A traça do livro

Um rato na queijaria. É exatamente assim que me sinto. Olho a multidão que circula pelas ruas demarcadas com tapetes entre os stands repletos de conhecimento, alegrias, emoções. Fico pensado em quantas outras pessoas entre estas muitas centenas sentem-se como eu. A traça do livro, o devorador. Talvez nem todos. Sei que muitos estão aqui movidos apenas pela curiosidade, alguns talvez até com a nobre missão de ensinar cumprindo apenas uma obrigação do emprego, mas certamente muitos, muitos mesmo, estão vivendo um momento de extase.

Um raro prazer é tomar nas mãos o lançamento de um velho autor conhecido, tirar com sofreguidão o invólucro plástico rasgando-o mesmo com a chave e embucha-lo na mão sem tempo para procurar a lata do lixo, aspirar com desejo o cheiro de coisa nova, levar mesmo ao nariz, automaticamente, inconscientemente, sem constrangimento, sem querer saber se tem alguém olhando. Conferir as orelhas, a ficha técnica, buscar por uma epígrafe, ler a sinopse, admirar a arte da capa.

O leitor, tipo traça do livro, acomoda na bolsa a aquisição e volta a circular por entre os expositores. Confere títulos, autores, formatos, encadernações, lombadas simples ou sofisticadas, cortes singelos ou valorizados por um colorido modesto ou às vezes de um dourado brilhante feito ouro. O traça caminha pela Bienal encantado com tudo o que vê, mas apalpa a bolsa tateando o volume adquirido, antegozando o momento de sentar-se num lugar tranquilo e mergulhar na leitura. Um traça do livro fica fascinado diante deste mundo fantástico que tem a propriedade de arrancá-lo por momentos, ainda que fugazes, da realidade cruel desta existência, enquanto neste mundo a que os crentes chamam de Vale de Lágrimas. O traça do livro pode ser uma criança, um jovem um velho. Pode ser um doutor ou um pintor de paredes, uma professora universitária ou uma empregada doméstica, um chefe de estado ou o homem que recolhe o lixo. O traça terá sempre a mesma dignidade diante deste amigo sábio, constante e discreto chamado livro. Os espíritos de todos crescerão com o mesmo viço, independentemente de sua idade ou classe social. O traça tem o direito de fazer distinção de livros, de escolher seus autores. O livro, porém não faz acepção. É um amigo sempre fiel, presente, generoso.

Por isso o leitor tipo traça de livro, tanto mais será feliz quanto mais intimidade tiver com o seu livro escolhido. Digo isso com base numa experiência pessoal.
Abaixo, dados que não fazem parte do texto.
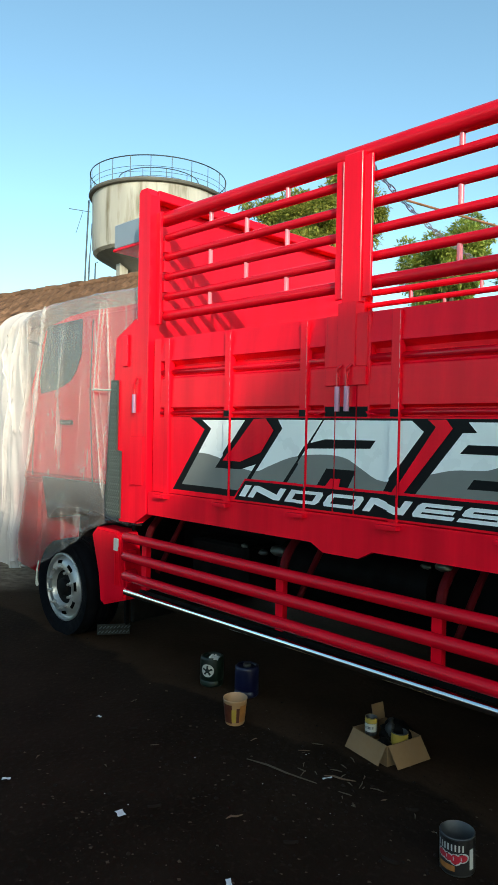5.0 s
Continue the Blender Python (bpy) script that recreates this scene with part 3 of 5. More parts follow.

Com um acervo de mais de três mil volumes à minha disposição, por algum tempo tive uma espécie de congestão cultural. Sentia um certo fastio. Tornei-me um “leitor promíscuo”, ou seja, não me atinha à leitura de um só, comecei a ter muitos livros com a leitura iniciada sem conseguir chegar ao final de nenhum. Quando percebi o que estava acontecendo ainda houve tempo de voltar ao eixo. Hoje quando termino a leitura de um, geralmente tenho outros já na fila, apanho o de meu maior interesse, defino o prazo em que pretendo terminar a leitura, divido o número de páginas pelo número de dias e obtenho a quantidade de páginas que terei que ler por dia para cumprir o prazo proposto, e me imponho a desicumbência diária.

De vez em quando ainda dou uma escorregadinha, mas tenho sido mais fiel. É isso aí!